◆ **WHAT IS BEING ASKED**: Find the lines containing the word "with" and copy every one of them.

--- START OF GIVEN INFORMATION ---

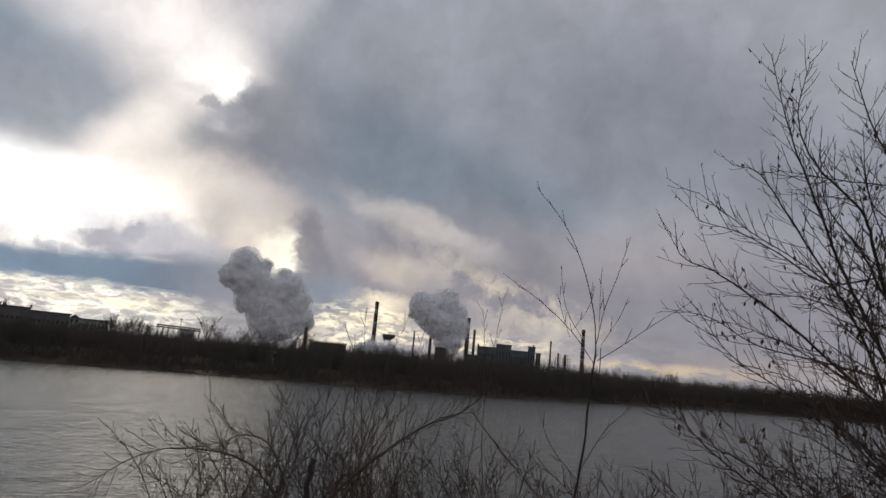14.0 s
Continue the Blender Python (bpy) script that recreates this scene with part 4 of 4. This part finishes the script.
def arching_shrub():
    rnd = random.Random(17)
    t = new("shrub")
    L = lambda ctrl, r0, r1, size=0.5, **k: limb(t, rnd, ctrl, r0 * 0.62, min(r1, 0.003), BRUSH, size * 1.5, spacing=0.06, bark=SHRUB_BARK, **k)
    L([(1.84, 6.76, 6.47), (1.35, 6.87, 6.96), (0.97, 6.93, 7.33), (0.46, 6.98, 7.44), (-0.02, 7.00, 7.36), (-0.45, 6.99, 7.07)], 0.022, 0.005)
    L([(1.36, 6.87, 6.56), (2.04, 6.70, 7.31), (2.53, 6.53, 7.74), (2.83, 6.40, 7.94), (3.12, 6.27, 8.02)], 0.027, 0.008)
    L([(2.75, 6.44, 7.88), (2.96, 6.34, 7.99), (3.18, 6.24, 8.22), (3.22, 6.22, 8.40)], 0.012, 0.003, size=0.3)
    L([(3.07, 6.29, 8.02), (3.37, 6.13, 7.65), (3.72, 5.93, 7.25), (3.99, 5.75, 6.87)], 0.011, 0.004, size=0.35)
    L([(1.40, 6.86, 7.04), (1.18, 6.90, 7.49), (0.91, 6.94, 7.60), (0.71, 6.96, 7.52), (0.36, 6.99, 7.43)], 0.014, 0.003, size=0.45)
    limb(t, rnd, [(1.60, 6.82, 6.49), (1.59, 6.82, 6.87), (1.57, 6.82, 7.14), (1.59, 6.82, 7.41)], 0.036, 0.026, BRUSH, 0.4, name="stump", depth=1, first=0.6)
    L([(1.94, 6.73, 6.47), (2.02, 6.70, 7.06), (2.05, 6.69, 7.56), (1.98, 6.71, 8.13)], 0.018, 0.003, size=0.5)
    L([(2.04, 6.70, 7.45), (2.23, 6.74, 7.77), (2.37, 6.69, 8.17)], 0.010, 0.002, size=0.3)
    L([(2.04, 6.70, 7.45), (2.09, 6.58, 7.90), (2.13, 6.56, 8.19)], 0.009, 0.002, size=0.3)
    L([(1.61, 6.81, 7.25), (1.68, 7.00, 7.66), (1.73, 6.99, 8.15)], 0.012, 0.002, size=0.4)
    L([(1.45, 6.85, 7.20), (1.42, 7.16, 7.66), (1.21, 7.20, 8.08)], 0.010, 0.002, size=0.4)
    tagged(t, "tangled leafless shrub with arching stems and a stump", "shrub", "shrubs on the near bank")


arching_shrub()


def brush(base, n, height, lean, seed, label, r=0.0065):
    """A clump of upright shoots that rise from one root."""
    rnd = random.Random(seed)
    t = new("shrub")
    b = Vector(base)
    for i in range(int(n * 1.5)):
        a = rnd.uniform(0, 6.283)
        l = lean * rnd.uniform(0.2, 1.0)
        h = height * rnd.uniform(0.6, 1.05)
        d = Vector((math.cos(a) * l, math.sin(a) * l, 0))
        foot = b + Vector((rnd.gauss(0, 0.1), rnd.gauss(0, 0.1), 0))
        limb(t, rnd, [foot, foot + d * 0.3 + Vector((0, 0, h * 0.5)), foot + d * 0.65 + Vector((0, 0, h * 0.8)), foot + d * 1.05 + Vector((0, 0, h))], r, 0.0024, BRUSH, 0.5 * height / 1.8, name="stem", depth=2, first=0.15, spacing=0.065, bark=SHRUB_BARK)
    return tagged(t, label, "shrub", "shrubs on the near bank")


SHRUB_LABEL = "leafless shrub of thin upright shoots"
brush((1.41, 8.08, 6.19), 8, 1.75, 1.2, 1, SHRUB_LABEL)
brush((2.78, 7.93, 5.91), 9, 1.9, 1.0, 2, SHRUB_LABEL)
brush((3.44, 8.10, 5.76), 8, 1.8, 1.1, 3, SHRUB_LABEL)
brush((3.66, 7.12, 5.88), 7, 1.6, 1.2, 4, SHRUB_LABEL)
brush((4.16, 6.59, 5.89), 8, 1.6, 1.1, 5, SHRUB_LABEL)
brush((4.44, 5.92, 6.10), 9, 1.5, 1.0, 6, SHRUB_LABEL)
brush((4.74, 5.42, 6.10), 8, 1.4, 1.1, 7, SHRUB_LABEL)
brush((4.98, 4.91, 6.21), 8, 1.5, 1.1, 8, SHRUB_LABEL)
brush((5.07, 4.23, 6.36), 8, 1.5, 1.1, 9, SHRUB_LABEL)
brush((5.22, 3.71, 6.45), 8, 1.5, 1.1, 10, SHRUB_LABEL)
brush((0.46, 7.99, 6.06), 7, 1.4, 1.2, 11, SHRUB_LABEL)
brush((2.29, 8.70, 5.69), 9, 2.2, 1.0, 12, SHRUB_LABEL)
brush((-5.30, 6.10, 7.10), 12, 1.5, 1.2, 15, SHRUB_LABEL)
brush((-3.70, 7.20, 6.75), 10, 1.1, 1.2, 16, SHRUB_LABEL)
brush((3.30, 6.20, 6.25), 9, 1.5, 1.1, 17, SHRUB_LABEL)
brush((2.40, 7.00, 6.20), 9, 1.6, 1.1, 18, SHRUB_LABEL)
brush((4.10, 4.90, 6.40), 9, 1.4, 1.1, 19, SHRUB_LABEL)
brush((4.40, 4.20, 6.60), 9, 1.3, 1.1, 20, SHRUB_LABEL)
brush((1.00, 7.30, 6.30), 9, 1.3, 1.1, 21, SHRUB_LABEL)
brush((-4.57, 6.56, 7.21), 14, 1.7, 1.0, 13, SHRUB_LABEL)
brush((-4.20, 6.81, 7.01), 12, 1.4, 1.1, 14, SHRUB_LABEL)


def tall_shoots():
    # slim shoots that stand up against the sky
    rnd = random.Random(23)
    for k, (ctrl, r) in enumerate((
        ([(5.12, 9.74, 5.76), (4.96, 9.82, 7.52), (5.04, 9.78, 8.80), (5.13, 9.73, 9.69)], 0.014),
        ([(4.76, 10.14, 5.71), (4.95, 10.05, 7.50), (4.98, 10.03, 8.81), (4.91, 10.06, 9.48)], 0.013),
        ([(2.94, 10.08, 5.92), (2.88, 10.10, 7.60), (2.78, 10.13, 8.47), (2.55, 10.19, 9.05)], 0.012),
        ([(2.90, 10.09, 5.92), (2.90, 10.09, 7.60), (2.92, 10.09, 8.47), (2.88, 10.10, 9.22)], 0.012),
        ([(3.10, 10.03, 5.91), (3.19, 10.00, 7.59), (3.33, 9.96, 8.46), (3.53, 9.89, 9.17)], 0.012),
        ([(3.55, 9.88, 5.90), (3.65, 9.85, 7.58), (3.72, 9.82, 8.45), (3.83, 9.78, 9.39)], 0.010),
    )):
        t = new("sapling")
        limb(t, rnd, ctrl, r * 0.6, 0.0016, (0.5, 0.1, 0.12, 0.5, 0.55), 0.55, name="stem", depth=1, first=0.55, spacing=0.13)
        tagged(t, "slim upright leafless sapling among the shrubs", "sapling", "saplings on the near bank")


tall_shoots()


def weed(base, height, seed):
    """A dead stalk with a dense brown seed head."""
    rnd = random.Random(seed)
    t = new("weed_stalk")
    b = Vector(base)
    top = b + Vector((rnd.gauss(0, 0.06), rnd.gauss(0, 0.06), height))
    pts = spline([b - Vector((0, 0, 0.25)), b.lerp(top, 0.5) + Vector((rnd.gauss(0, 0.02), 0, 0)), top], 5)
    st = ([], [])
    tube(st, pts, 0.004, 0.0018, 5)
    raw("stalk", *st, GRASS, t)
    verts, faces = [], []
    for i in range(150):
        k = rnd.random() ** 0.8
        p = b.lerp(top, 1 - 0.36 * k)
        a = rnd.uniform(0, 6.28)
        w = 0.017 * math.sin(math.pi * min(1, 0.12 + k * 0.95)) + 0.008
        o = Vector((math.cos(a), math.sin(a), 0.6)) * w * rnd.uniform(0.5, 1.2)
        q = p + o
        s = rnd.uniform(0.004, 0.009)
        n = len(verts)
        verts.extend((tuple(p), tuple(q + Vector((s, 0, s))), tuple(q + Vector((-s, s, 0))), tuple(q + Vector((0, -s, 1.6 * s)))))
        faces.extend(((n, n + 1, n + 2), (n, n + 2, n + 3), (n, n + 3, n + 1), (n + 1, n + 3, n + 2)))
    raw("seed_head", verts, faces, DRYLEAF, t, "dense brown seed head")
    return tagged(t, "dead brown weed stalk with a dense seed head", "weed", "dead weeds on the bank")


for i, (p, h) in enumerate((
    ((2.71, 3.21, 7.15), 0.75), ((2.70, 2.95, 7.23), 0.62), ((2.82, 2.98, 7.21), 0.68), ((3.04, 3.18, 7.11), 0.66), ((3.20, 2.88, 7.21), 1.02),
    ((3.30, 2.60, 7.24), 1.0), ((3.16, 2.46, 7.28), 0.72), ((3.41, 2.78, 7.14), 0.7), ((2.89, 3.58, 7.02), 0.55), ((3.38, 2.49, 7.23), 0.66), ((3.39, 2.31, 7.28), 0.74), ((3.62, 2.32, 7.27), 0.7), ((2.96, 2.93, 7.20), 0.66), ((3.00, 2.88, 7.21), 0.62), ((2.92, 2.86, 7.22), 0.60), ((3.45, 2.40, 7.25), 0.66), ((2.55, 3.30, 7.13), 0.62))):
    weed(p, h * 0.84 - 0.22, 70 + i)


def bank_grass():
    rnd = random.Random(3)
    verts, faces = [], []
    for i in range(9000):
        x, y = rnd.uniform(-14, 16), rnd.uniform(3.4, 16)
        z = land_height(x, y)
        h, a = rnd.uniform(0.1, 0.35), rnd.uniform(0, 6.28)
        k = len(verts)
        dx, dy = math.cos(a), math.sin(a)
        verts.extend(((x - dy * 0.006, y + dx * 0.006, z - 0.02), (x + dy * 0.006, y - dx * 0.006, z - 0.02), (x + dx * h * 0.25, y + dy * h * 0.25, z + h * 0.7), (x + dx * h * 0.6, y + dy * h * 0.6, z + h)))
        faces.extend(((k, k + 1, k + 2), (k, k + 2, k + 3)))
    tagged(raw("bank_grass", verts, faces, GRASS), "dead brown grass on the near bank", "grass", kind="stuff")


bank_grass()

--- END OF GIVEN INFORMATION ---

◆ **COMPLETE OUTPUT**:
Continue the Blender Python (bpy) script that recreates this scene with part 4 of 4. This part finishes the script.
    tagged(t, "tangled leafless shrub with arching stems and a stump", "shrub", "shrubs on the near bank")
    """A dead stalk with a dense brown seed head."""
    return tagged(t, "dead brown weed stalk with a dense seed head", "weed", "dead weeds on the bank")